Um movimento ao estilo SKG — focado em crescimento sustentável, criatividade local e engajamento comunitário, em vez de competição promocional agressiva — pode transformar o mercado de games no Brasil de forma significativa.
Jogos para console, PC e mobile
O Brasil possui uma cultura gamer vibrante em plataformas mobile, PC e consoles, com destaque para o mobile devido ao custo acessível e ampla penetração. Historicamente, desafios como altos impostos estimularam soluções locais criativas e fortaleceram a cena de jogos independentes.
Uma abordagem SKG permitiria aos estúdios brasileiros priorizar a inovação e conteúdos relevantes para o público local, reduzindo a dependência de franquias importadas e incentivando a criação de experiências originais voltadas à crescente base de jogadores do país.
Esports e Fantasy Gaming
O país conta com um ecossistema de eSports dinâmico, com competições de nível internacional e estrelas locais.

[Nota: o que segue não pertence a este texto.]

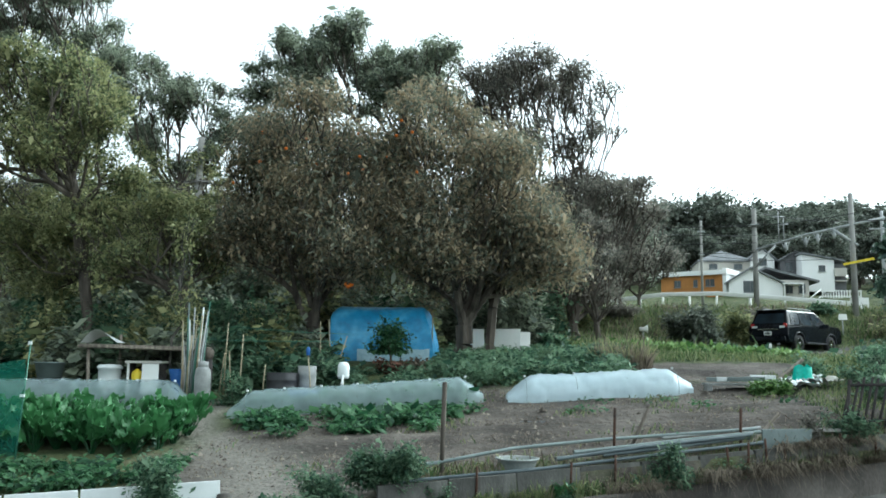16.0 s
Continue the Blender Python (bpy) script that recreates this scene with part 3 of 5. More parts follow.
CROWN_P2 = crown(27.8, 2, [(-4.2, 11.7, 0.48, 0.33), (-3.7, 11.0, 0.66, 0.41), (-4.8, 10.5, 0.44, 0.48), (-2.8, 10.2, 0.66, 0.48), (-1.9, 9.8, 0.59, 0.44), (-4.4, 9.4, 0.78, 0.63), (-3.0, 9.1, 0.85, 0.70), (-1.7, 8.8, 0.70, 0.66), (-0.9, 8.0, 0.52, 0.55), (-5.2, 8.2, 0.63, 0.66), (-4.2, 7.4, 0.81, 0.66), (-2.8, 7.3, 0.89, 0.70), (-1.5, 7.1, 0.78, 0.70), (-0.5, 6.6, 0.63, 0.66), (-4.9, 6.4, 0.66, 0.63), (-3.7, 6.1, 0.78, 0.52), (-2.3, 6.0, 0.81, 0.52), (-1.1, 5.6, 0.81, 0.44), (0.1, 5.6, 0.48, 0.52), (-4.1, 5.3, 0.63, 0.26), (-5.4, 9.3, 0.33, 0.48)], 1.28)
CROWN_S = crown(17, 0.5, [(6.5, 4.8, 0.27, 0.36), (7.0, 5.1, 0.34, 0.25), (7.2, 4.6, 0.45, 0.38), (6.7, 4.1, 0.43, 0.38), (7.4, 3.9, 0.50, 0.38), (8.0, 5.1, 0.15, 0.27), (8.2, 5.1, 0.11, 0.29), (8.1, 4.4, 0.38, 0.29), (8.4, 3.8, 0.32, 0.32), (7.8, 3.4, 0.61, 0.34), (7.1, 3.3, 0.45, 0.34), (8.5, 3.2, 0.32, 0.34), (7.7, 2.8, 0.63, 0.36), (7.3, 2.3, 0.41, 0.29), (8.1, 2.3, 0.45, 0.32), (6.7, 2.7, 0.29, 0.29), (6.45, 5.20, 0.10, 0.15), (6.78, 5.12, 0.08, 0.23), (7.27, 5.31, 0.10, 0.18), (7.33, 5.01, 0.14, 0.11), (7.96, 5.16, 0.08, 0.16), (8.15, 5.39, 0.10, 0.10), (7.80, 4.93, 0.09, 0.11)], 0.85)
BLOB_P3 = [(-2.3, 28.7, 5.7, 0.6, 0.6, 0.8), (-1.9, 28.7, 6.9, 0.6, 0.6, 0.8)]
BLOB_Y = [(-10.2, 22.0, 5.6, 0.3, 0.4, 0.7), (-10.4, 22.0, 4.7, 0.4, 0.4, 0.4), (-10.1, 22.0, 6.5, 0.2, 0.3, 0.4), (-10.2, 22.0, 3.9, 0.3, 0.3, 0.3)]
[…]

Os princípios SKG poderiam fortalecer ainda mais esse cenário, promovendo um apoio que vá além dos grandes eventos e chegue ao desenvolvimento de base, ampliando a formação de talentos e construindo uma infraestrutura mais sólida e voltada para a comunidade — capaz de sustentar o interesse no longo prazo.

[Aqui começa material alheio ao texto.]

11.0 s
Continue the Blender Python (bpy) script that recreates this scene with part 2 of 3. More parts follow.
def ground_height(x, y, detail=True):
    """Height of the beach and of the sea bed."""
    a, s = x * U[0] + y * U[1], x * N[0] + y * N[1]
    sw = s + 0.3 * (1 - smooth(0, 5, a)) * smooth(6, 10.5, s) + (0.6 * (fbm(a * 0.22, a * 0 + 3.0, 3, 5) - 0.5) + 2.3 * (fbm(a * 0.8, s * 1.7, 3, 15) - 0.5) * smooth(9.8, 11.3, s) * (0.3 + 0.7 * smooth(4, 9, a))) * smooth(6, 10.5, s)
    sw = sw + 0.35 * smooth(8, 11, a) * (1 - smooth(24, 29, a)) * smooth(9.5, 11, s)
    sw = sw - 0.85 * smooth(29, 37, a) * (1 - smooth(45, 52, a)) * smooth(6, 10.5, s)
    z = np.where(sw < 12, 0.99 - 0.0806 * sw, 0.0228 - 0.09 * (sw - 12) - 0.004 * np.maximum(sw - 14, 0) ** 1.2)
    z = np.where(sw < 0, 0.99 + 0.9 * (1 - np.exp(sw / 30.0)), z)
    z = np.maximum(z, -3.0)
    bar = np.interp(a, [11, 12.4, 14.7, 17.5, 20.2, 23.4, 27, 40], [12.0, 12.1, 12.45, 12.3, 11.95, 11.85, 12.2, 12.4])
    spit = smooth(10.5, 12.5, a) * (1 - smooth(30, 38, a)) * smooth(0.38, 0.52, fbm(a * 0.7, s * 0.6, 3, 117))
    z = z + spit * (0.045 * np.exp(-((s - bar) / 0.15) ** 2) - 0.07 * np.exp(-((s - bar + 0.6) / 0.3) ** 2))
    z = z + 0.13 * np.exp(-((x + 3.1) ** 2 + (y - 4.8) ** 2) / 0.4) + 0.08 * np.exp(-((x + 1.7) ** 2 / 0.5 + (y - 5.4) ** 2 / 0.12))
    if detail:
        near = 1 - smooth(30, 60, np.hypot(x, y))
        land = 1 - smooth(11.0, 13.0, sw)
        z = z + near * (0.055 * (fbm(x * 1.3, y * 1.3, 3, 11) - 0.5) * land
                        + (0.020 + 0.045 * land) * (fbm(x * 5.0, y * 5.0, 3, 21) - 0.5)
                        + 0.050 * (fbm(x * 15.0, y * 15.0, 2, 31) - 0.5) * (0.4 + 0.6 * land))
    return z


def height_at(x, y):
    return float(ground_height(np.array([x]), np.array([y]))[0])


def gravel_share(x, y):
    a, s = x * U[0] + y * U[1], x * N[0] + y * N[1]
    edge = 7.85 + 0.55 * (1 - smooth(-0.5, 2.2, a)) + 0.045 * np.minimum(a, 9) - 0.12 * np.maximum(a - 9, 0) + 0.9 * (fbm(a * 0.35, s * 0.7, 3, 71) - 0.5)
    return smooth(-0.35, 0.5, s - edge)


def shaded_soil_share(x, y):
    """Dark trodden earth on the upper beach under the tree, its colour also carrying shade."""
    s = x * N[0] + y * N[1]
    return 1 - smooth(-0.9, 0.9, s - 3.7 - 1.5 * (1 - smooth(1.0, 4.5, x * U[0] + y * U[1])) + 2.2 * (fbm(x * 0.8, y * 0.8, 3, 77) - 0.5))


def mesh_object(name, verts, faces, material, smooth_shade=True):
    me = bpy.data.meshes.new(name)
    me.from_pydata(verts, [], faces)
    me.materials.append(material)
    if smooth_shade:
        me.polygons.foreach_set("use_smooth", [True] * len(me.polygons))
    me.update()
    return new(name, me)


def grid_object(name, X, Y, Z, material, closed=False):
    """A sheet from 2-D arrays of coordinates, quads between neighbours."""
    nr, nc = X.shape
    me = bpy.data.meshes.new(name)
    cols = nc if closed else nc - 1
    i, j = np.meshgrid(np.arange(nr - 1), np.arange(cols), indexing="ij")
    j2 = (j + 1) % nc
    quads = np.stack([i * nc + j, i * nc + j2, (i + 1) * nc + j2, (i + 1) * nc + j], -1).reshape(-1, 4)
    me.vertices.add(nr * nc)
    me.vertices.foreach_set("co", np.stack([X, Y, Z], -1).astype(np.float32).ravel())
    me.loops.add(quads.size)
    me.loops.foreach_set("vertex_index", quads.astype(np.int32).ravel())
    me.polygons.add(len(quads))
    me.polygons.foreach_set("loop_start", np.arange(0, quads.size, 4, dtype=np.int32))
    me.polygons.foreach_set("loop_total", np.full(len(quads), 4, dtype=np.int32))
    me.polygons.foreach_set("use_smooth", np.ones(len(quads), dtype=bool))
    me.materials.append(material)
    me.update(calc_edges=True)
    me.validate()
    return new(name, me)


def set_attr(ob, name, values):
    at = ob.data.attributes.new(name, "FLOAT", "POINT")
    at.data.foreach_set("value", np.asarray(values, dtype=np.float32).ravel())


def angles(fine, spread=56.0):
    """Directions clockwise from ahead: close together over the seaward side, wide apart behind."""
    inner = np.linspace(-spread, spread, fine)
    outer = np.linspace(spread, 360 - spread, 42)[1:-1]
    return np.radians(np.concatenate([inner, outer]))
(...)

iGaming (cassinos, apostas e jogos online)
O setor de iGaming, agora regulamentado no Brasil, está em plena expansão, com projeções que apontam para mais de US$ 4 bilhões até 2029. Hoje, os operadores competem principalmente com bônus e promoções de curto prazo, o que incentiva o chamado “comportamento caça-bônus”. Uma filosofia inspirada no SKG mudaria esse foco para ferramentas de fidelização sustentáveis, jogos localizados e opções acessíveis — permitindo que a concorrência se baseie em criatividade e inclusão, e não apenas em grandes bônus de boas-vindas e jogos com apostas de 10 centavos. Isso tornaria o iGaming mais acessível e fomentaria uma comunidade de jogadores mais fiel e com menor risco - você pode ler muito mais sobre isso aqui.
O que ocorreu em seguida
A campanha do SKG ganhou força e levou a uma série de petições que acabaram pressionando empresas como a Ubisoft. Inicialmente, a empresa se recusou a comentar o tema, mas acabou tendo que se posicionar publicamente devido à marcação cerrada dos militantes do movimento.
Em julho deste ano, Yves Guillemot, o CEO da Ubisoft, declarou que a empresa fornece informações a respeito dos jogos, incluindo o tempo que eles ficam disponíveis. Além disso, Guillemot falou que "o suporte para todos os jogos não pode durar para sempre". Esses comentários foram alvos de novas críticas por parte do público. Afinal, o que o SKG pede não seria necessariamente um suporte eterno dos fabricantes.
Apesar disso, dentro da União Europeia, onde o movimento nasceu, não houve apoio expressivo por parte de representantes públicos e entidades relevantes. Alguns parlamentares até vieram a público defender a ideia, e ela chegou a ser registrada como iniciativa junto ao Parlamento Europeu. No entanto, acabou não ganhando tração o suficiente.
Isso acabou fazendo com que o SKG perdesse força na Europa, por enquanto, apesar de essa ser uma história ainda viva.
Aliás, uma prova de como o tema não morreu (como The Crew) são os avanços que ele teve em outras partes do mundo. Um exemplo é a Lei AB 2426, do estado da Califórnia, nos EUA. Criada em setembro de 2024, ela torna ilegal o uso de termos como “comprar” e “adquirir” na divulgação de produtos digitais que são oferecidos, na prática, no formato de licenças.
Em outubro de 2024, a Steam passou a exibir um alerta em seus jogos informando que a “compra” dos títulos equivale à aquisição de licenças para jogar. Portanto, apesar de o modelo de negócio continuar existindo, ocorre ao menos uma melhora em termos de transparência.
Conclusão: SKG em prol de um mercado mais inovador
Com uma regulamentação clara impulsionando a confiança e os investimentos, um movimento SKG poderia acelerar as perspectivas de longo prazo do setor de games no Brasil. Ao valorizar programas responsáveis, voltados para a comunidade, e títulos com identidade local, o mercado tende a se afastar das “corridas promocionais” e a se orientar por inovações duradouras e crescimento saudável. Essa abordagem pode servir como modelo para outros mercados emergentes, provando que desenvolvimento sustentável e excelência criativa podem caminhar juntos.
Em resumo, se adotado por estúdios e debatido com reguladores, o espírito do SKG eleva a transparência e garante opções de jogabilidade após o fim do suporte. No Brasil, isso protege o consumidor, estimula criação local e desencoraja corridas promocionais em favor de valor real de longo prazo.